Pure l'Italia condanna la Cina sui diritti umani, ed è una notizia
La Farnesina si unisce ad almeno altri 22 governi e chiede all’Onu di intervenire sulle detenzioni di massa nella regione dello Xinjiang
Roma. L’Italia ha aderito alla lettera in cui i rappresentanti di almeno altri 22 governi, per lo più occidentali, chiedono all’Onu di intervenire sulle detenzioni di massa da parte della Cina nella regione dello Xinjiang. Lo ha confermato al Foglio la Farnesina. Una prima versione della lettera, datata 8 luglio, era circolata online nei giorni scorsi, ma in calce, tra le firme degli ambasciatori dei paesi membri del Consiglio, non compariva il nome dell’ambasciatore Gian Lorenzo Cornado, rappresentante permanente presso le Organizzazioni internazionali a Ginevra. Il sospetto, circolato tra gli analisti di questioni asiatiche, era che l’Italia, in quanto paese firmatario della Via della Seta, avesse deciso di non prendere una posizione su una questione molto delicata per Pechino. Invece secondo la Farnesina l’adesione verbale di Cornado sarebbe arrivata venerdì, durante l’ultimo giorno della 41esima sessione del Consiglio dei diritti umani, che si è svolto dal 24 giugno al 12 luglio. Probabilmente, oltre all’Italia, anche altri paesi hanno aderito successivamente alla lettera, ma per saperlo bisognerà aspettarne la pubblicazione. Non lo ha fatto e non lo farà l’America, che lo scorso anno è uscita dal Consiglio accusando l’istituzione dell’Onu con base a Ginevra di “ipocrisia” sui diritti umani.

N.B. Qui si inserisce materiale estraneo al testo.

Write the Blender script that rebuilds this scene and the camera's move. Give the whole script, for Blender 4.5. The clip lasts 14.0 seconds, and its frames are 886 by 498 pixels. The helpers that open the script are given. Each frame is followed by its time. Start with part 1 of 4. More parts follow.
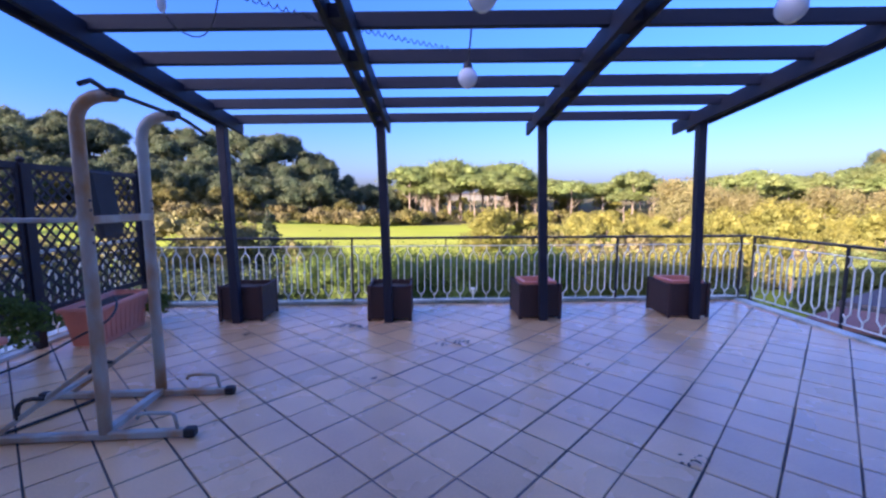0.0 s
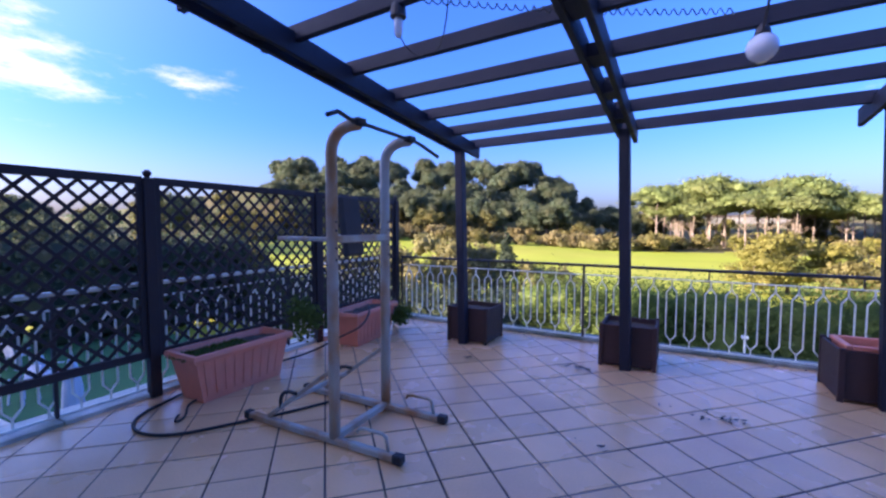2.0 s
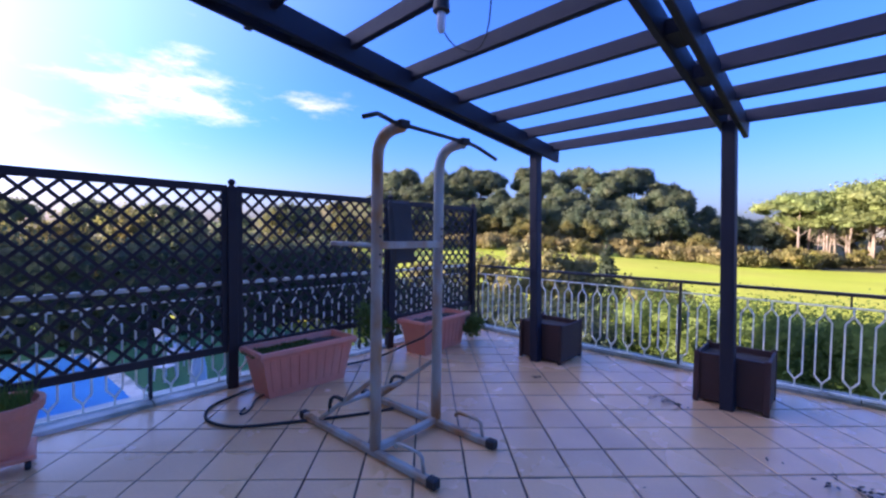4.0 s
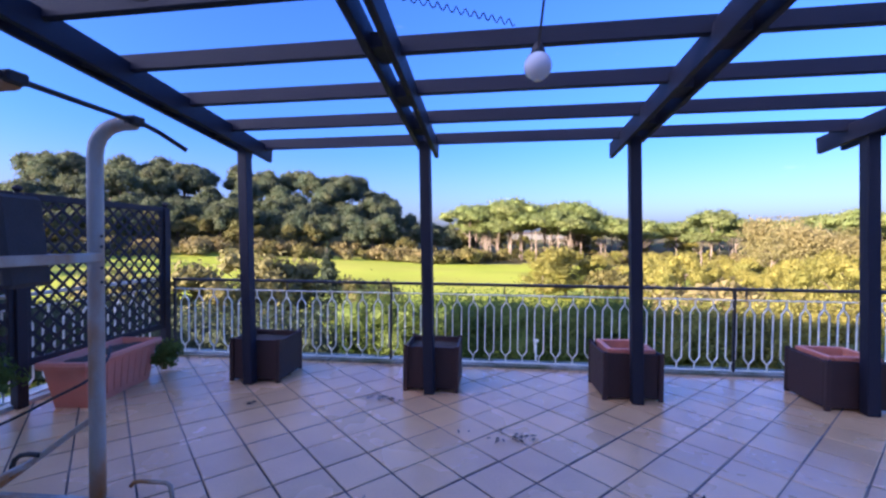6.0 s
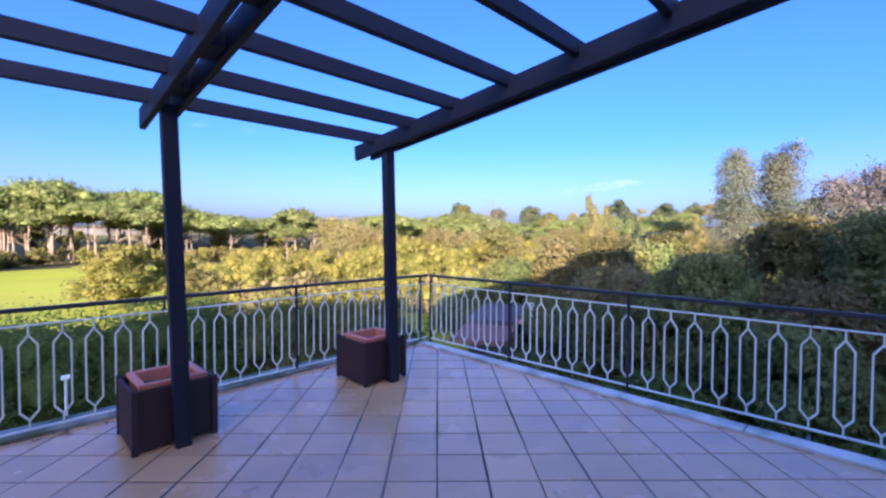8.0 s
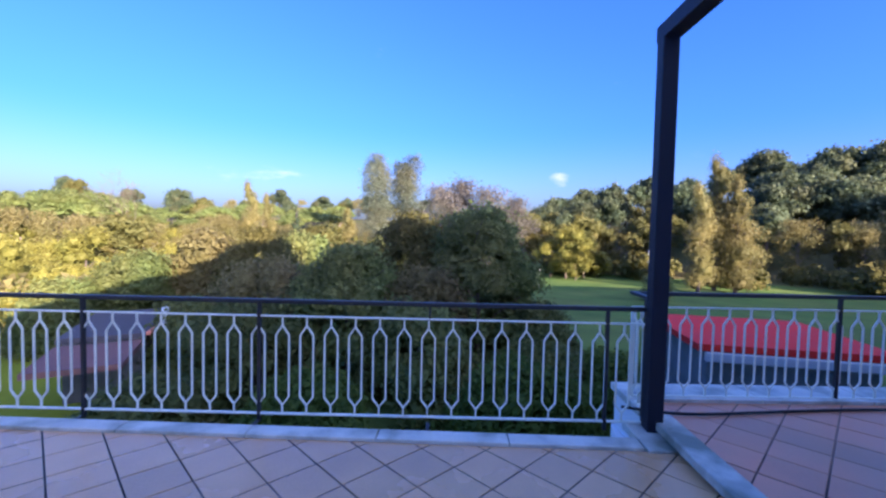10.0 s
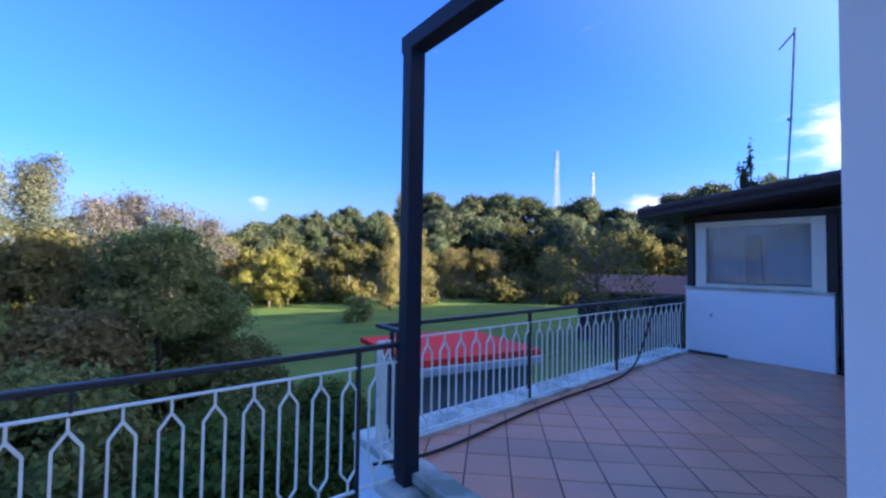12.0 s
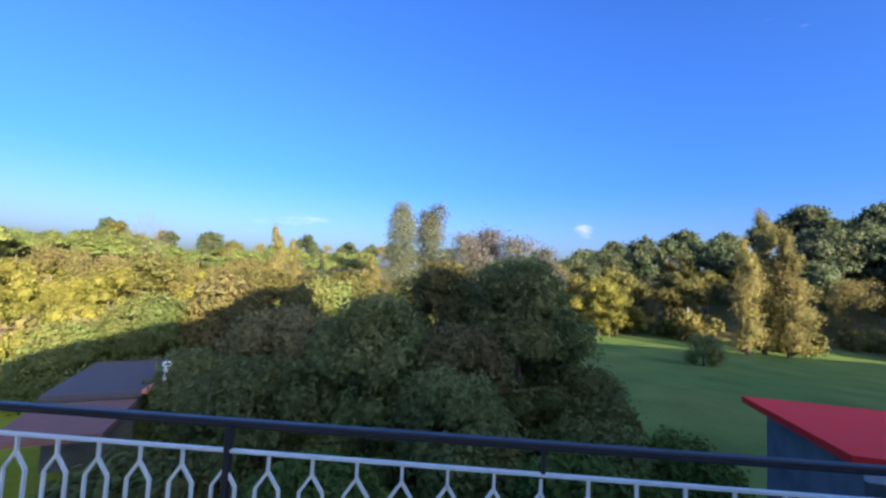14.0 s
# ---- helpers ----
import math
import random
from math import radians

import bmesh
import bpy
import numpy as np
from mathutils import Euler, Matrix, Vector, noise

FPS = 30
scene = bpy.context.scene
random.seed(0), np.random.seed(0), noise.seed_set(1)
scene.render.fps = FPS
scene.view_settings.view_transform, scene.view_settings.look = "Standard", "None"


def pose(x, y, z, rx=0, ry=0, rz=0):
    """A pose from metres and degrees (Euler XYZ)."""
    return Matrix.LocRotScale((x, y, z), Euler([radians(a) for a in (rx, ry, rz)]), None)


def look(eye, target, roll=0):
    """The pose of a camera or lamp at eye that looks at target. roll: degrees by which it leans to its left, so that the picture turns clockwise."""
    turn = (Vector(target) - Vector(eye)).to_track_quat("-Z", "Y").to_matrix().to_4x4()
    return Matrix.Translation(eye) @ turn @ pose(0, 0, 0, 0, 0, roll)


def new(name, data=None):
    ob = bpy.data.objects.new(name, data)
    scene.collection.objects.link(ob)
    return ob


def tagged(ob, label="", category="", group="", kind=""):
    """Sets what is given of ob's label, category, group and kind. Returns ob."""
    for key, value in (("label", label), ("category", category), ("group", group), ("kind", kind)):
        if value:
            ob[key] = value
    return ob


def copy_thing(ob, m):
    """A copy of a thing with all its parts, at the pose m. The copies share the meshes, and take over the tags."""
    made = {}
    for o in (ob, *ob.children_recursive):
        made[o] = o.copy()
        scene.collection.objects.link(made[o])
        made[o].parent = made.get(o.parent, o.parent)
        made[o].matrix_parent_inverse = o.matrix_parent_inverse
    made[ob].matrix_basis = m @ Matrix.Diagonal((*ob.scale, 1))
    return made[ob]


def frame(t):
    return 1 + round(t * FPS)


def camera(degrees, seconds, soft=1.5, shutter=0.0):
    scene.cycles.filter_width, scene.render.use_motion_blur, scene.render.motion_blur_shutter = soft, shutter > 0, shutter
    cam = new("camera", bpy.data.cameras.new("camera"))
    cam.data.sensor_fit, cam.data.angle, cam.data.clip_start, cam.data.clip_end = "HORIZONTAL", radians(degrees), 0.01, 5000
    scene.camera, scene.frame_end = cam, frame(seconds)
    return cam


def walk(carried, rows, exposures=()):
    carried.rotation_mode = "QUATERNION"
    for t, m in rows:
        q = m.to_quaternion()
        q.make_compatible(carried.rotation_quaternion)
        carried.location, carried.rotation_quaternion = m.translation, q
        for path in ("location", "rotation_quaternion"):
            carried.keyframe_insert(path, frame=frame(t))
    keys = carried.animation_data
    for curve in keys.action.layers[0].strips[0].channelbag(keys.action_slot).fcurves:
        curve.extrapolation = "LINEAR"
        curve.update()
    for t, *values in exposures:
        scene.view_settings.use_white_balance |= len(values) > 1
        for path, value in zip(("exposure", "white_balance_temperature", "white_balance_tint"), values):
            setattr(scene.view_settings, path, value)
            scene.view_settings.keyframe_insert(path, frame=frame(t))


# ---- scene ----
cam = camera(93.1, 14.0, soft=2.4)

PATH = [
    (0, (0.575, 0.223, 1.549), (0.506, 2.21, 1.325), -0.1),
    (0.5, (0.652, 0.349, 1.554), (0.437, 2.327, 1.354), -0.0),
    (1, (0.691, 0.445, 1.544), (0.236, 2.385, 1.375), 0.0),
    (1.5, (0.641, 0.567, 1.512), (-0.135, 2.405, 1.381), 0.1),
    (2, (0.484, 0.769, 1.542), (-0.615, 2.436, 1.426), 0.1),
    (2.2, (0.444, 0.826, 1.532), (-0.774, 2.409, 1.429), 0.2),
    (4.3, (0.631, 1.181, 1.526), (-0.826, 2.549, 1.451), 0.8),
    (4.5, (0.628, 1.202, 1.53), (-0.745, 2.654, 1.457), 0.8),
    (5, (0.545, 1.261, 1.549), (-0.54, 2.94, 1.487), 0.7),
    (5.5, (0.507, 1.31, 1.553), (-0.23, 3.168, 1.509), 0.5),
    (6, (0.557, 1.376, 1.555), (0.204, 3.344, 1.512), 0.5),
    (6.5, (0.698, 1.538, 1.562), (0.759, 3.536, 1.516), 0.6),
    (7, (0.895, 1.696, 1.569), (1.402, 3.63, 1.511), 0.8),
    (7.5, (1.025, 1.833, 1.555), (1.968, 3.596, 1.503), 0.6),
    (8, (1.073, 1.99, 1.582), (2.404, 3.482, 1.529), 0.2),
    (8.5, (1.19, 2.024, 1.597), (2.801, 3.208, 1.54), -0.2),
    (9, (1.447, 2.067, 1.602), (3.258, 2.914, 1.542), -0.4),
    (9.2, (1.567, 2.078, 1.627), (3.436, 2.787, 1.557), -0.3),
    (11.3, (2.634, 2.253, 1.596), (4.5, 1.533, 1.61), 2.0),
    (11.5, (2.694, 2.237, 1.634), (4.505, 1.389, 1.667), 1.4),
    (12, (2.898, 2.221, 1.613), (4.544, 1.086, 1.679), 0.8),
    (12.3, (3.042, 2.283, 1.633), (4.612, 1.046, 1.696), 0.8),
    (12.5, (3.176, 2.369, 1.653), (4.744, 1.129, 1.715), 0.7),
    (13, (3.357, 2.512, 1.646), (5.141, 1.61, 1.73), 1.4),
    (13.5, (3.528, 2.626, 1.689), (5.5, 2.321, 1.828), 1.8),
    (13.8, (3.56, 2.682, 1.695), (5.554, 2.733, 1.849), 2.0),
    (14, (3.564, 2.747, 1.714), (5.541, 3.015, 1.858), 2.9),
]
walk(cam, [(r[0], look(*r[1:])) for r in PATH], [(0, 2.42, 6250, 41), (5.5, 2.42, 6250, 40), (7.5, 2.28, 6150, 38), (9.2, 2.25, 6200, 35), (12.5, 2.36, 6450, 21), (14, 2.0, 6800, 17)])

# ---- light ----
SUN_BEARING, SUN_HEIGHT = -134.0, 14.0
world = bpy.data.worlds.new("sky")
scene.world = world
world.use_nodes = True
wn, wl = world.node_tree.nodes, world.node_tree.links
sky = wn.new("ShaderNodeTexSky")
sky.sky_type = "NISHITA"
sky.sun_disc = False
sky.sun_elevation, sky.sun_rotation = radians(SUN_HEIGHT), radians(SUN_BEARING)
sky.air_density, sky.dust_density, sky.ozone_density = 1.0, 3.0, 2.5
back = wn["Background"]
back.inputs["Strength"].default_value = 0.15


def wmath(op, a, b=0.0, c=0.0):
    n = wn.new("ShaderNodeMath")
    n.operation = op
    for i, v in enumerate((a, b, c)):
        if isinstance(v, (int, float)):
            n.inputs[i].default_value = v
        else:
            wl.new(v, n.inputs[i])
    return n.outputs[0]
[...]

Nella lettera, destinata al presidente del Consiglio Coly Seck e all’Alto commissariato delle Nazioni Unite per i diritti umani Michelle Bachelet, gli ambasciatori dei paesi firmatari esprimono “preoccupazione” per le “detenzioni arbitrarie”, per la sorveglianza di massa e le restrizioni che “colpiscono particolarmente gli uiguri e altre minoranze nello Xinjiang, in Cina”. Si chiede poi alla Cina di cooperare con il Consiglio per ristabilire la promozione e la protezione dei diritti umani, e che la lettera venga pubblicata tra i documenti ufficiali della sessione del Consiglio. È una mossa importante, un’iniziativa “senza precedenti”, scrive Reuters, anche se, secondo i diplomatici ascoltati da Reuters, “non è stata presentata alcuna dichiarazione formale al Consiglio né è stata proposta una risoluzione da mettere ai voti perché il timore è quello di una reazione politica ed economica da parte della Cina”.
Alcune reazioni in effetti ci sono state. Oltre alle critiche del ministero degli Esteri di Pechino (compreso uno scontro a insulti via Twitter tra Susan Rice, ex consigliere per la Sicurezza nazionale dell’Amministrazione Obama, e il viceambasciatore cinese in Pakistan Zhao Lijian) venerdì gli ambasciatori di 37 paesi dall’Asia fino al medio oriente hanno firmato una contro-lettera in cui lodano le attività cinesi nello Xinjiang e il “contributo della Cina alla causa internazionale dei diritti umani”. Secondo la versione di Pechino, quelli dello Xinjiang sono “campi di rieducazione” dove si combatte l’estremismo islamico. Tra i paesi firmatari ci sono il Pakistan, l’Arabia Saudita – a maggioranza musulmana – ma anche Russia, Corea del nord, Venezuela, Cuba e molti paesi africani. Come spesso accade nei luoghi simbolo della cooperazione e del multilateralismo, emergono anche le contraddizioni di certe istituzioni. Per esempio, durante l’ultimo giorno di assemblea, il Consiglio ha approvato una risoluzione proposta dalla Cina chiamata: “Il contributo dello sviluppo finalizzato al godimento di tutti i diritti umani”, che “riafferma la necessità da parte della comunità internazionale di trattare i diritti umani a livello globale in modo equo”, ha scritto Xinhua. Il 25 giugno l’assemblea ha ospitato Aierken Tuniyazi, vicegovernatore dello Xinjiang, che ha parlato dei “centri di rieducazione” nella sua regione.
La Cina è uno dei 47 membri del Consiglio per i Diritti umani, che ha il potere di votare risoluzioni, e può commissionare indagini e avviare inchieste. I paesi membri sono eletti ogni tre anni dall’Assemblea generale dell’Onu con scrutinio segreto. L’Italia è entrata nel Consiglio per la terza volta nel gennaio del 2019 e ci resterà fino al 2022. La Cina finisce il suo triennio alla fine del 2019.